Mosman as yet had no branch of the Australian Communist Party, although a few members of that Party and the Movement Against War and Fascism met in Private Mosman homes from the mid-1930’s onward.16
Cold War: post-1950
Principles upheld: another referendum defeated
Emnity, suspicion and open hostility between left and right continued erupted after the ’39-‘45 The Cold War era brought new tensions.
The Hon. Michael Kirby (AC, CMG) recalled in a speech given at Sydney University — The Declaration of Human Rights, H.V. Evatt and Liberty in Australia — how he had viewed ASIO files kept on his step-grandfather Jack Simpson. Simpson was considered by the State to be another “Red under the bed”
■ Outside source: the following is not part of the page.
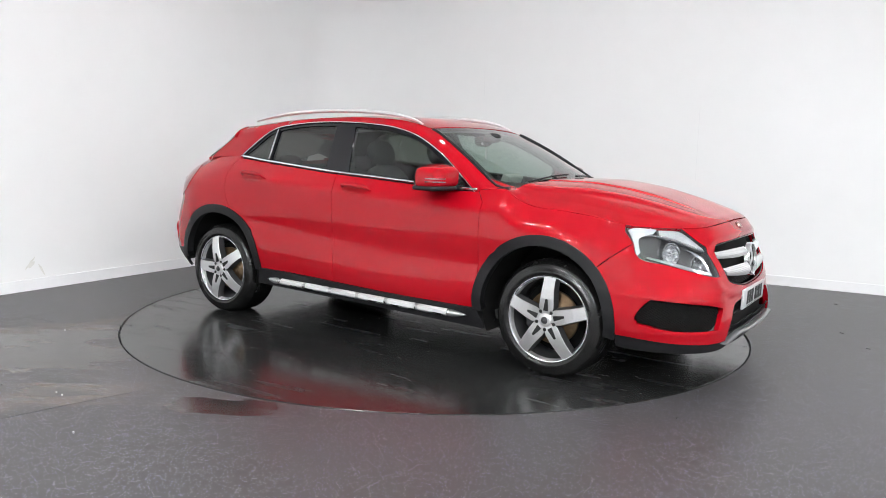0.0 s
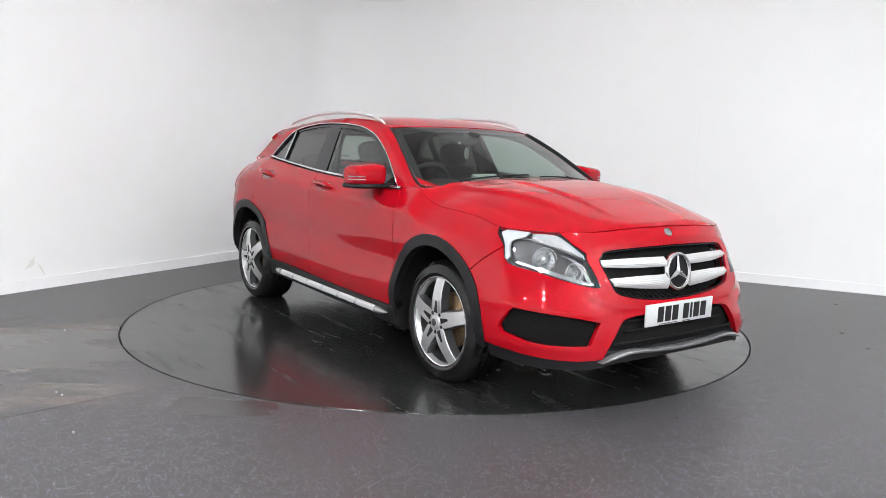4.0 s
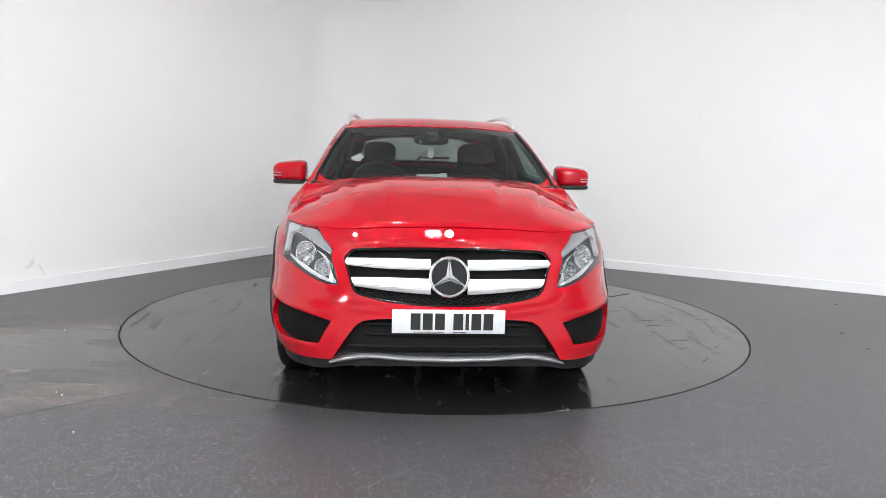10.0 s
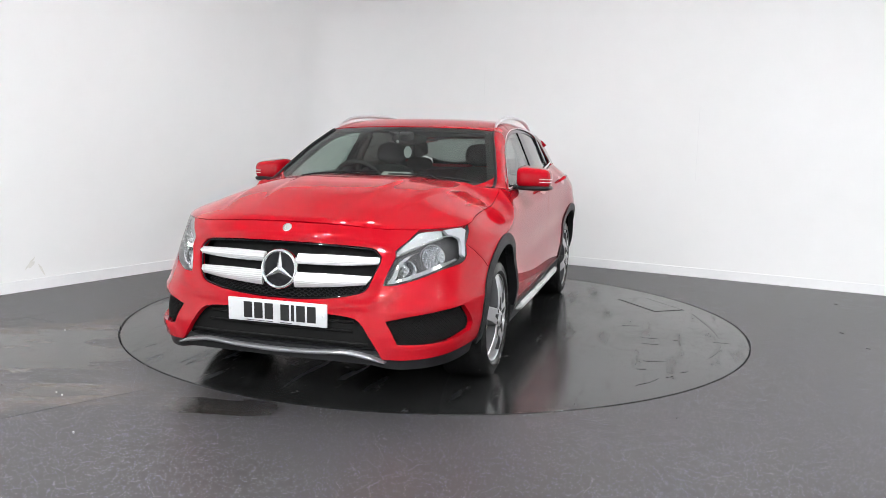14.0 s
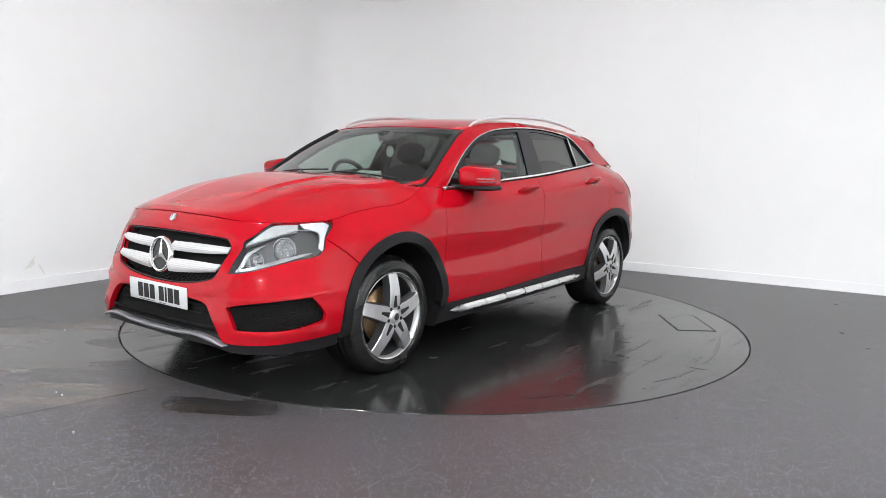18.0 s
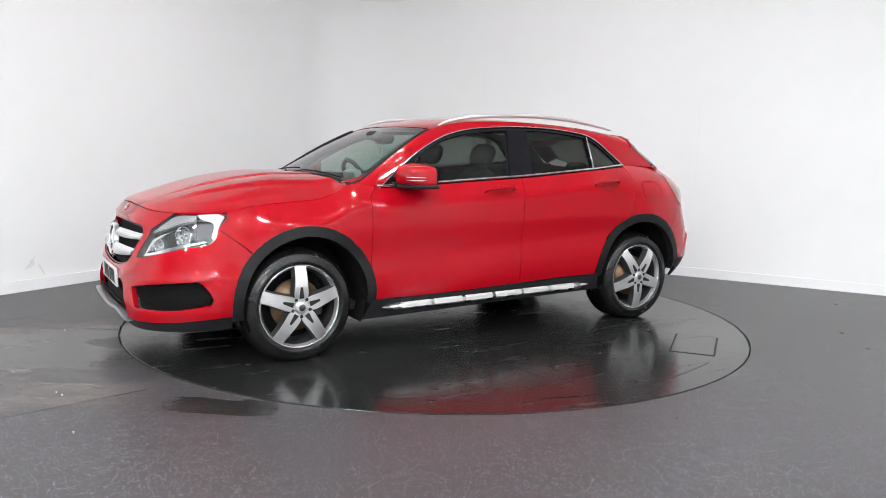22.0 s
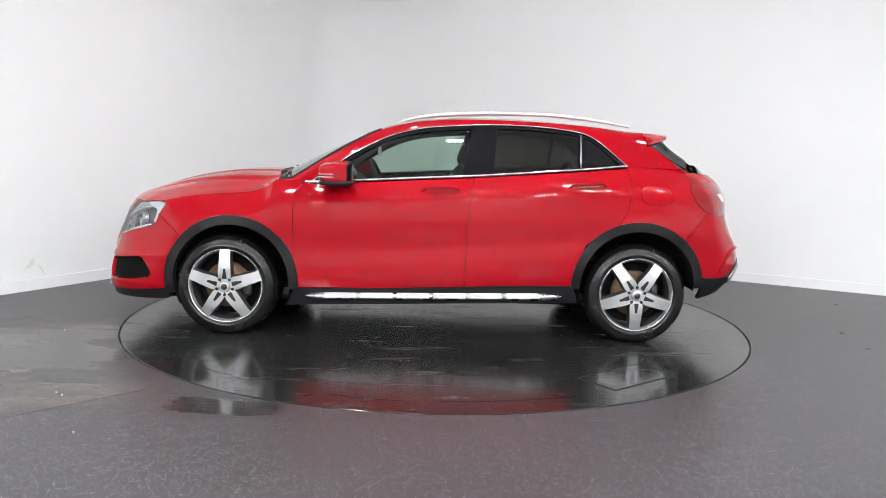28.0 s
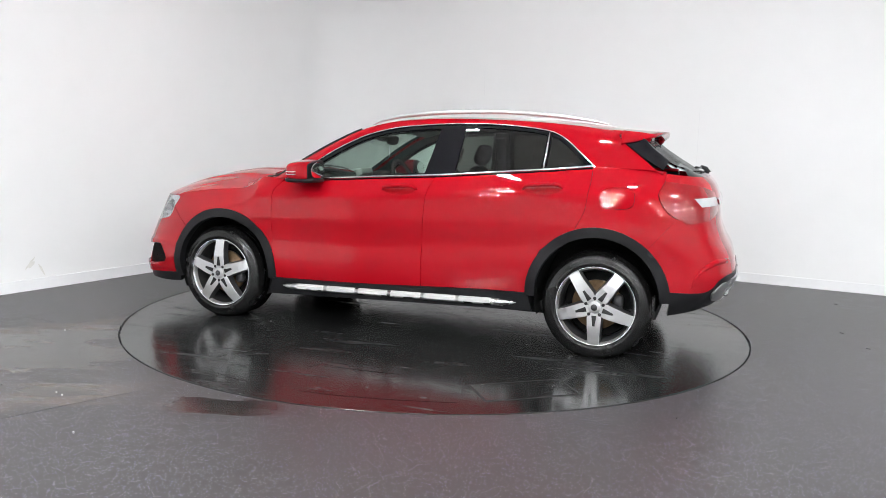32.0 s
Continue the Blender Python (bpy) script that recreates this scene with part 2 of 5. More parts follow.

In recent years, I have read extracts from Jack Simpson’s national security file. One such entry in 1950 records how he was closely observed at the Sydney Taronga Park Zoo, in company with three young schoolchildren. Perhaps those conducting the surveillance were concerned about the potential communist corruption of young minds. If so, they need not have been concerned. One of those schoolboys became a leading Sydney solicitor. Another is now a judge of the Supreme Court of New South Wales. And the eldest was myself.17
Evatt was instrumental in blocking the Menzies government’s attempts to ban Communist parties in the High Court. The issue was put to the people in a referendum (which failed) in 1951.
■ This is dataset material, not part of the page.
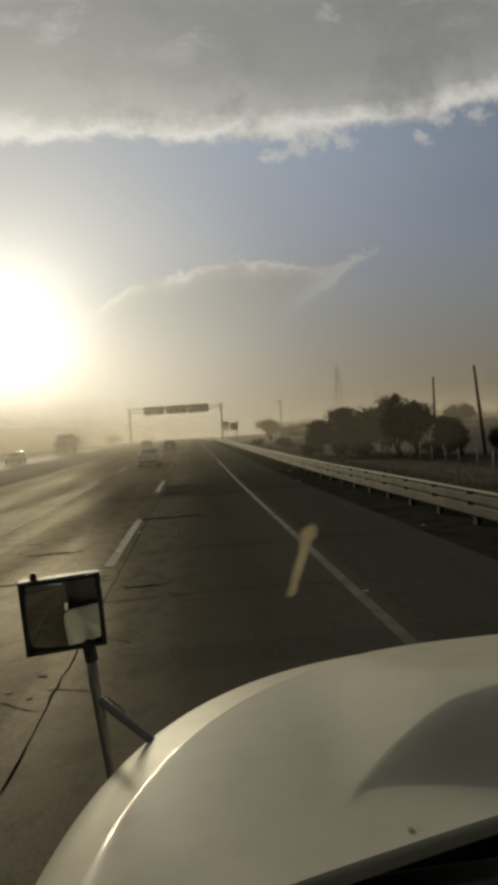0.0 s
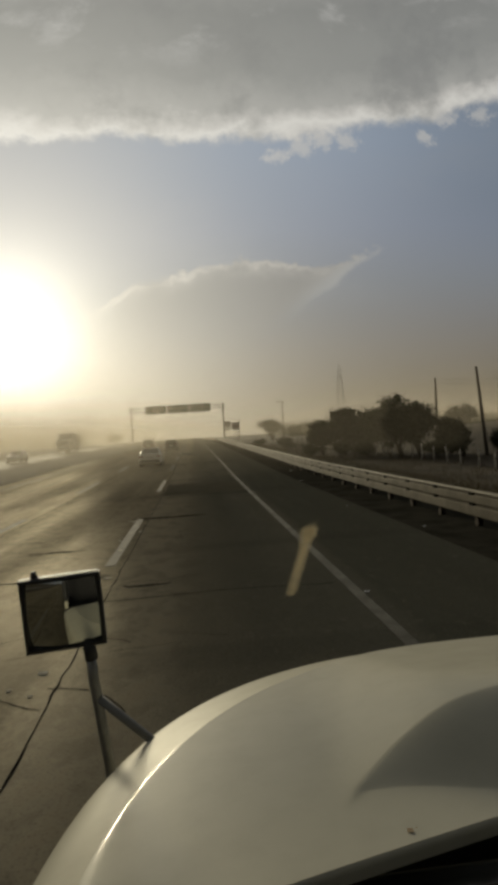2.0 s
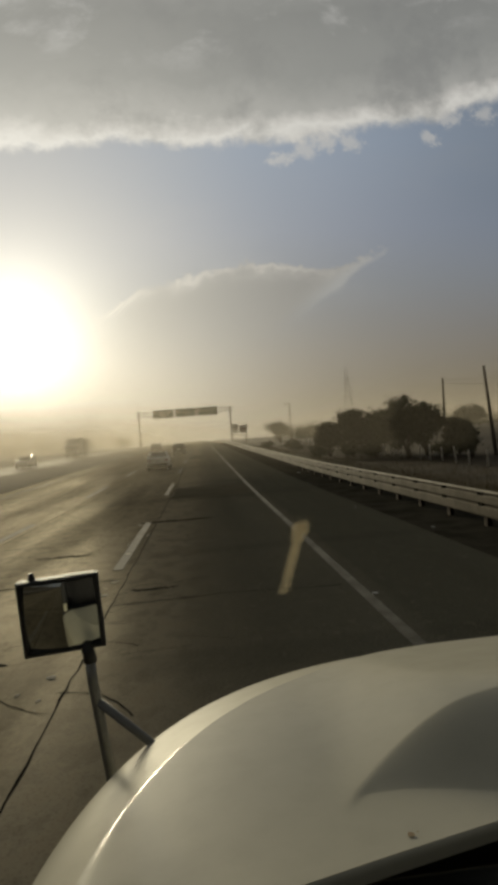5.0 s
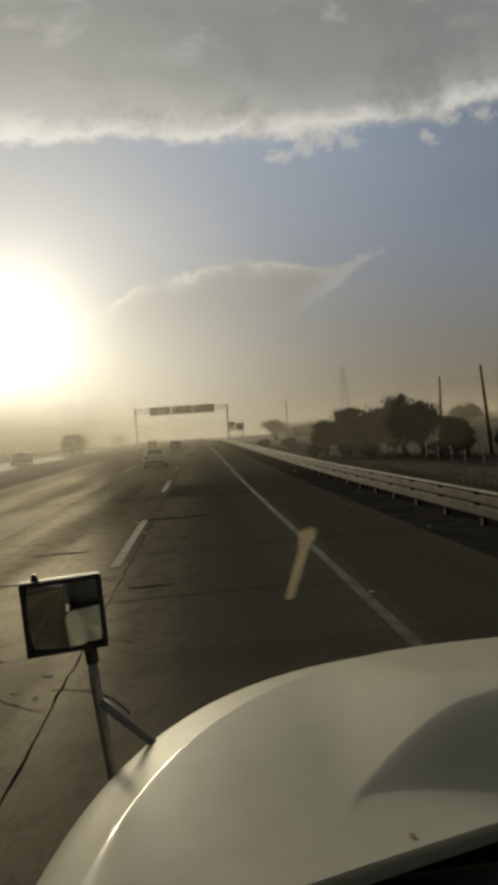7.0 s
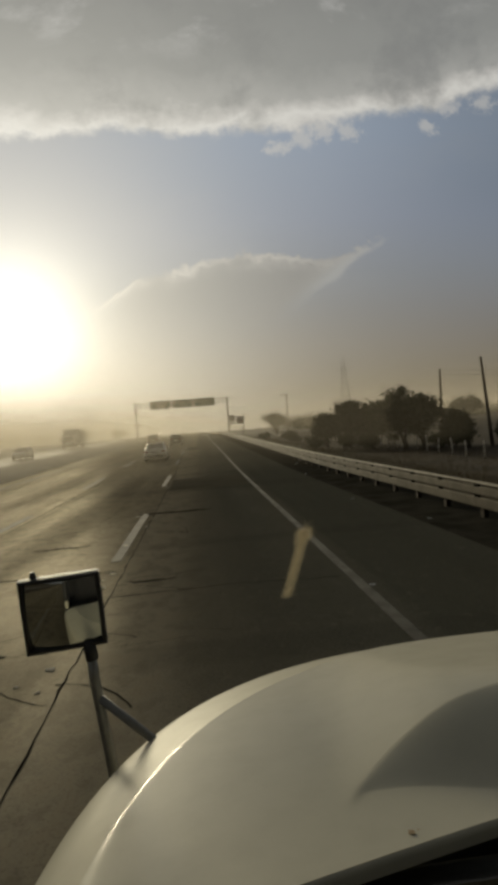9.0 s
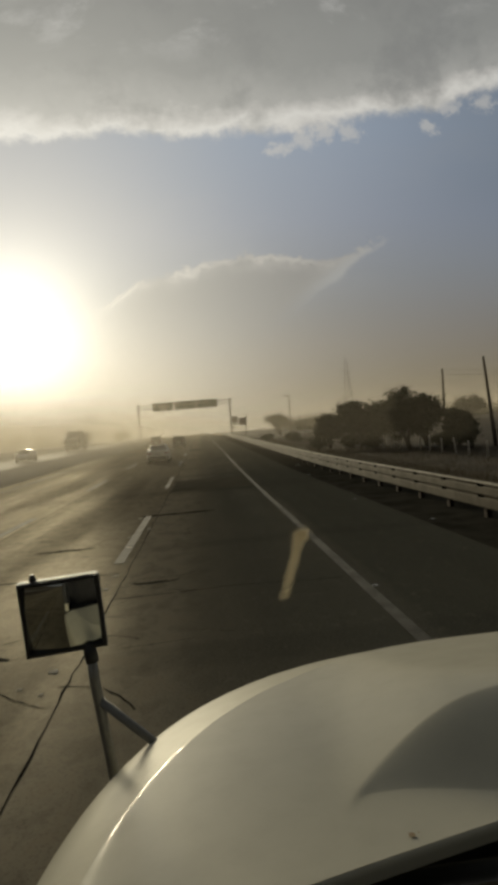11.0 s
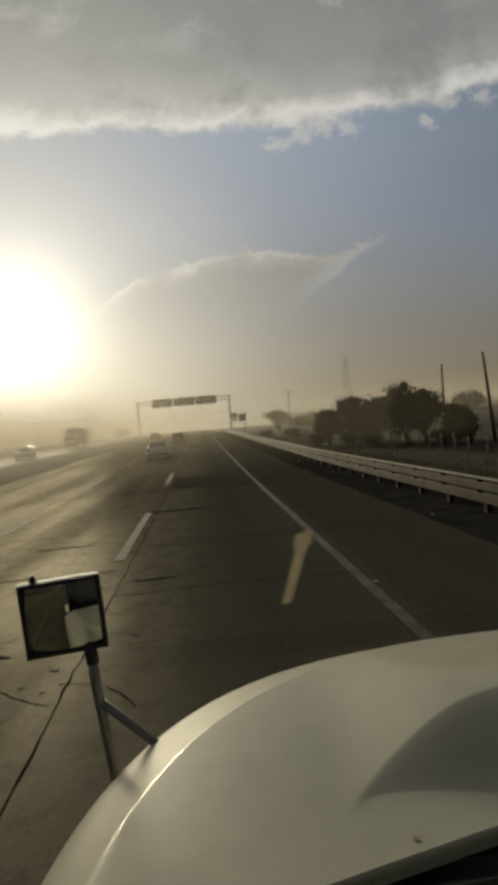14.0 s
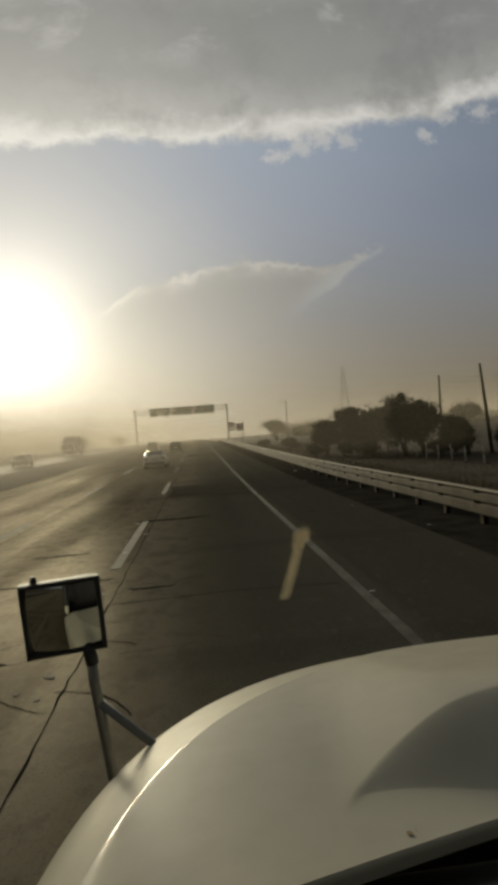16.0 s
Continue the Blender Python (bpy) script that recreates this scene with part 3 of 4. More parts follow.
def triangles(name, v):
    """A mesh of loose triangles from an array of corners."""
    count = len(v)
    me = bpy.data.meshes.new(name)
    me.vertices.add(count * 3)
    me.vertices.foreach_set("co", v.reshape(-1))
    me.loops.add(count * 3)
    me.loops.foreach_set("vertex_index", np.arange(count * 3))
    me.polygons.add(count)
    me.polygons.foreach_set("loop_start", np.arange(count) * 3)
    me.update(calc_edges=True)
    return me


def land(x, y):
    """Height of the open ground."""
    z = rise(y) - 0.03 - (0.75 * min(1.0, (x - 6) / 7) if x > 6 else 0.0)
    return z + (0.16 * noise.noise((x * 0.11, y * 0.11, 0)) if x > 8 or x < -30 else 0.0)


def verge_spot(rng):
    y = 8 + 110 * rng.rand() ** 1.6
    x = 7.0 + abs(rng.normal(0, 6.5))
    return (x, y, land(x, y))


def median_spot(rng):
    y = 15 + 160 * rng.rand() ** 1.4
    x = rng.uniform(-18.0, -12.4)
    return (x, y, rise(y) + 0.12)


for spot, count, label, seed in ((verge_spot, 40000, "tufts of dry yellow grass behind the guardrail", 5), (median_spot, 9000, "dry grass in the central reservation", 6)):
    tuft = new("dry_grass", grass_mesh(count, spot, seed))
    tuft.data.materials.append(GRASS)
    tagged(tuft, label, "grass", kind="stuff")


# ---- guardrails and barrier ----
def rail_panel_mesh(length):
    bm = bmesh.new()
    # two broad flat waves, a slimmer one on top, narrow grooves between
    shape = [(0.0, 0.20), (-0.034, 0.212), (-0.042, 0.24), (-0.040, 0.40), (-0.032, 0.425), (0.014, 0.44), (0.014, 0.458), (-0.032, 0.472), (-0.042, 0.495),
             (-0.040, 0.625), (-0.032, 0.648), (0.014, 0.662), (0.014, 0.680), (-0.030, 0.694), (-0.038, 0.712)]
    ys = (0.0, length * 0.5, length + 0.12)
    loft(bm, [[(x - 0.003 * (y > 0), y, z) for x, z in shape] for y in ys])
    loft(bm, [[(x + 0.012, y, z) for x, z in shape] for y in ys])
    lip = shape[-1]
    faces = len(bm.faces)
    loft(bm, [[(lip[0] - 0.003 * (y > 0), y, lip[1]), (lip[0] + 0.004, y, lip[1] + 0.03), (lip[0] + 0.024, y, lip[1] + 0.046), (lip[0] + 0.05, y, lip[1] + 0.042)] for y in ys])
    bm.faces.ensure_lookup_table()
    # the lip takes the lighter zinc that stands for light on it
    for face in bm.faces[faces:]:
        face.material_index = 1
    return mesh_of("rail_panel", bm, (ZINC, ZINC_LIT))


def post_mesh():
    bm = solid(0.05, 0.056, -0.07, 0.07, -0.7, 0.70)
    box(bm, 0.05, 0.16, -0.006, 0.006, -0.7, 0.70)
    box(bm, 0.155, 0.161, -0.07, 0.07, -0.7, 0.70)
    return mesh_of("post", bm, RUSTY)


def bolt_mesh():
    return mesh_of("bolt_plate", solid(-0.050, 0.014, -0.10, 0.10, -0.032, 0.032, 0.006), TAR)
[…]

After Hungary in 1956, Jack Simpson came to question his political philosophy. But he was idealistic if misguided. And Australia’s highest Court and then the electors, upheld the principle that he was entitled to his political opinions, however misguided they might seem to be.18
The conscription debate re-visits Mosman
In the same year Taronga Zoo was opened and Australia had its first conscription referendum, future Australian PM Gough Whitlam was born. After moving to Sydney, his family lived in Mosman.
In 1966, following the Chifley and Evatt governments, Whitlam became Deputy to Labour leader Arthur Calwell .
That year Calwell spoke at a Vietnam anti-conscription rally at the Mosman Town Hall. As he left the meeting, Peter Kocan fired into the window of Calwell’s car. Luckily the bullet deflected, and Calwell incurred only minor facial injuries. He was patched up at Royal North Shore Hospital and released the next day. Calwell later Kocan in prison, and forgave him.
After narrowly losing the 1969 election, Whitlam went on to win in 1972. A number one reform for the Whitlam government was to ban military conscription. Military service through the unpopular birthday ballot could no longer be enforced. The Australian armed forces have been recruited on a voluntary and professional basis ever since.
Taronga Zoo: 2016
With the exception of 3 months in 1917 when it was closed to house the strike-breakers, Taronga has remained open to a fascinated public for 100 years.
We can visit the monkey enclosure as many generations have, and wonder at our similarities and differences, reflected in the simian faces.
Humans have the capacity to form sophisticated societies To produce, consume and redistribute wealth. To house and provide education and health care. To use the highest potential of our minds to create, or to engage in organized warfare and destroy ourselves.
The human political zoo continues on in all its variety. The tussle between labour and capital — for control over the means of production to create a fair and free society — is set to continue for some time yet.Barry O’Keefe Library marked the zoo’s 100th anniversary with a Local Studies exhibition.